• Set problem: Work out how many lines of the listing hold "Blender", then state only that count.

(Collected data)

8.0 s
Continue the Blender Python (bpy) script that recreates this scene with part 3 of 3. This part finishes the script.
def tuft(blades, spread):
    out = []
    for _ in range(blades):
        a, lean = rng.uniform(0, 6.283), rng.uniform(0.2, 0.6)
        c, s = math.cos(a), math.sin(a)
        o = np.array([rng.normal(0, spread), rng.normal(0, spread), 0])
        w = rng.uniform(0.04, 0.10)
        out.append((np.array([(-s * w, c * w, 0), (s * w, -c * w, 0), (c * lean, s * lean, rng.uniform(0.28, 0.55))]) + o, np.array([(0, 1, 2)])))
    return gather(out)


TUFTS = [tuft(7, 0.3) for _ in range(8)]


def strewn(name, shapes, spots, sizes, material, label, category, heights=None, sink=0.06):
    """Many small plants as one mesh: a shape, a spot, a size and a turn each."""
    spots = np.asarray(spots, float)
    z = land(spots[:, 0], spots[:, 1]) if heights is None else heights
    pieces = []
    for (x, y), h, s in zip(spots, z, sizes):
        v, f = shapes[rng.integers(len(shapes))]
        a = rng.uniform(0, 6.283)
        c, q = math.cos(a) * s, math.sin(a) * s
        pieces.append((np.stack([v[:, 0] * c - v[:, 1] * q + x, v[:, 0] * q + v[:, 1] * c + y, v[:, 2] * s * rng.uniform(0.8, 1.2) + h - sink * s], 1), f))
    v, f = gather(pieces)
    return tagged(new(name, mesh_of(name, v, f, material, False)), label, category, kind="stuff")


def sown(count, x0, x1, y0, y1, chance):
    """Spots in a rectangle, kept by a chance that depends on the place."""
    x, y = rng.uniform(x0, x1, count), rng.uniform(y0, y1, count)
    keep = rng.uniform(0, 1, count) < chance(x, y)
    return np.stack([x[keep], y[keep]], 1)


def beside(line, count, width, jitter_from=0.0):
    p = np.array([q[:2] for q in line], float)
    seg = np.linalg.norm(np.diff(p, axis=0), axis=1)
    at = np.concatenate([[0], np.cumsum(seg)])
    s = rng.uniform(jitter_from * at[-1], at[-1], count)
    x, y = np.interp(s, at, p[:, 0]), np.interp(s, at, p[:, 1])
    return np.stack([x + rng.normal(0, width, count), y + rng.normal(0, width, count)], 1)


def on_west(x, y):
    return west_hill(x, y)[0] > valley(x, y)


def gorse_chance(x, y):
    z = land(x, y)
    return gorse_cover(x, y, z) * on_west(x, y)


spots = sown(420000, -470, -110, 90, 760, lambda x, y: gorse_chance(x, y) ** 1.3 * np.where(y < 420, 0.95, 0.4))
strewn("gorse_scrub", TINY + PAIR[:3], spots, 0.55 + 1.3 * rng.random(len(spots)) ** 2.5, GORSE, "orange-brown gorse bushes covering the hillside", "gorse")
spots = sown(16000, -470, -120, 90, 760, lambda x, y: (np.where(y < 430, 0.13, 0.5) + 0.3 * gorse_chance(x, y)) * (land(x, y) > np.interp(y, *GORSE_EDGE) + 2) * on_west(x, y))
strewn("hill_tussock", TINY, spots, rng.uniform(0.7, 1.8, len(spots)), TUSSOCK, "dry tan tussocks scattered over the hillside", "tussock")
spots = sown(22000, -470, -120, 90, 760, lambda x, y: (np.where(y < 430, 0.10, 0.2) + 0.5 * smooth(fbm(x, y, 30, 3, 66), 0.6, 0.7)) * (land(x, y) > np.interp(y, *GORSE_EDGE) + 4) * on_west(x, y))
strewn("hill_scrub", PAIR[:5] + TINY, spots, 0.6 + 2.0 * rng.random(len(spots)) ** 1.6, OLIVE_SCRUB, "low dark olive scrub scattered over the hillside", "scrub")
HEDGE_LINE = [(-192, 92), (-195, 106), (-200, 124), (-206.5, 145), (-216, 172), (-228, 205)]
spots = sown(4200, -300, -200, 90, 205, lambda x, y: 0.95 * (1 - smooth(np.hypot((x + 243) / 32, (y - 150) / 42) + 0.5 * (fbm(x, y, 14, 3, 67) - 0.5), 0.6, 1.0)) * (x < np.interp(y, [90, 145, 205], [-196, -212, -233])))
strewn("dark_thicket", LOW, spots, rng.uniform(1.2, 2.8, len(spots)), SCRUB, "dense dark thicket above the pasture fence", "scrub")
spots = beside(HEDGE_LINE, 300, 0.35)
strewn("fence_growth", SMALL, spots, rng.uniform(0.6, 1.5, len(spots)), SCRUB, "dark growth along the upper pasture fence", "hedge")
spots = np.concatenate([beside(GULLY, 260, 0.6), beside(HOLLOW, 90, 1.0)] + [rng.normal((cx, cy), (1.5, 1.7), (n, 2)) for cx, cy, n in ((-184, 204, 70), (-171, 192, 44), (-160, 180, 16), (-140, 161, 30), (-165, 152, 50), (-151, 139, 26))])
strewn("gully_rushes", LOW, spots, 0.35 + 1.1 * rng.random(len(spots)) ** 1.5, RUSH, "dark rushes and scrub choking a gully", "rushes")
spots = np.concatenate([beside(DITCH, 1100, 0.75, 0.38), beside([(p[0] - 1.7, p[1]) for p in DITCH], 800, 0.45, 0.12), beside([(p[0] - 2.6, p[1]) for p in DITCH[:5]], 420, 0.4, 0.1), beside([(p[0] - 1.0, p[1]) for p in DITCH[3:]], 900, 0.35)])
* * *
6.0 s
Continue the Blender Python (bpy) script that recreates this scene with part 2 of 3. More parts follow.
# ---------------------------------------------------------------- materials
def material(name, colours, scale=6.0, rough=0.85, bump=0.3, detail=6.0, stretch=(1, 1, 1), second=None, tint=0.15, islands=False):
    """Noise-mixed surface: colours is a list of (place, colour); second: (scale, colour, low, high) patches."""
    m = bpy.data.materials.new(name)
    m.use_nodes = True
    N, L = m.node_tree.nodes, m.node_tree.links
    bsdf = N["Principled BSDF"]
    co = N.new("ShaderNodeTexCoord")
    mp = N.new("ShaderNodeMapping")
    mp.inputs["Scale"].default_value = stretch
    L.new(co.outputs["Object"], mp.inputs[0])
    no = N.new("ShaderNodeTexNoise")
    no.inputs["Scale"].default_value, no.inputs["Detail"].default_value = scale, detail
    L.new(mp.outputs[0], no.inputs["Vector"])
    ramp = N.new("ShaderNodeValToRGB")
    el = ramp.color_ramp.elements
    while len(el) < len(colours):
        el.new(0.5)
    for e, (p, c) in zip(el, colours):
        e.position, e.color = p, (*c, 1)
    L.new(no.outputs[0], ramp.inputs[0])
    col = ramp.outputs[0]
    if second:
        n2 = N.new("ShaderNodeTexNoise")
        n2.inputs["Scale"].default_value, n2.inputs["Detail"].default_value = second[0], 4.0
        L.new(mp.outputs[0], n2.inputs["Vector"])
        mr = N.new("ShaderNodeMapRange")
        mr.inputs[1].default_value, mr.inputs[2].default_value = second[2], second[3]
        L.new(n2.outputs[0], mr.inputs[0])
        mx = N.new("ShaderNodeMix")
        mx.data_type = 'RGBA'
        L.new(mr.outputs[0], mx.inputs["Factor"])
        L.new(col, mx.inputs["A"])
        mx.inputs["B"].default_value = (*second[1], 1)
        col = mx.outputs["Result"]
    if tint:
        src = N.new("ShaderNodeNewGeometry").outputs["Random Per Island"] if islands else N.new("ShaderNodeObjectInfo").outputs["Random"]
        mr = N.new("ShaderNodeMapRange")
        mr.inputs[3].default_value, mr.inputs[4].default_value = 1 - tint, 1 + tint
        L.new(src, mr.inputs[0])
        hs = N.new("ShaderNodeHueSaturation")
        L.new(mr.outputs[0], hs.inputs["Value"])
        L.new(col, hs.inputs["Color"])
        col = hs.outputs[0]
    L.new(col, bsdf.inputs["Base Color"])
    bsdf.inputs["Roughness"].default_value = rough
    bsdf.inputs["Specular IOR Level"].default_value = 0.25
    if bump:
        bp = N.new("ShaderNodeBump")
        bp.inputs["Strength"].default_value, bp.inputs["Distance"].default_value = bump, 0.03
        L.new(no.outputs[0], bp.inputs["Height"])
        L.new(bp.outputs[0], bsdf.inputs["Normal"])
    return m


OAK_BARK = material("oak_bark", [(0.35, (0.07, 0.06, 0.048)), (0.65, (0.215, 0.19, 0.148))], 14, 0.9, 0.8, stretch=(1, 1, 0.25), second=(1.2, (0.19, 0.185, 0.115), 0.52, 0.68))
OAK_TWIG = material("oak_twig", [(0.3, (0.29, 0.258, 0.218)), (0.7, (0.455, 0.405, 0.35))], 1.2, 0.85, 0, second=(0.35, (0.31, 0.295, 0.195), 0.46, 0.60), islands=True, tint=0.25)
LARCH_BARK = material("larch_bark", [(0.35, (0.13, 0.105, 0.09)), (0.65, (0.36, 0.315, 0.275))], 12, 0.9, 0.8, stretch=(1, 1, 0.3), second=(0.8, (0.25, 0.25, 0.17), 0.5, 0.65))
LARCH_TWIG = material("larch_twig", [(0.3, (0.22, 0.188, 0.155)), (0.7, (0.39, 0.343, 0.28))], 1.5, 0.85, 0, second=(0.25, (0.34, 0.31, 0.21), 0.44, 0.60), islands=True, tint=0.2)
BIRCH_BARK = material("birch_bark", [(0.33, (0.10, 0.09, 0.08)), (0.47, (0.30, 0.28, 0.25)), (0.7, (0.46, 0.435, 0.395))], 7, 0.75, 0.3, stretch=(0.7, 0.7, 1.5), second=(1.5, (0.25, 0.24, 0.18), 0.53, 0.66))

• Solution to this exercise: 2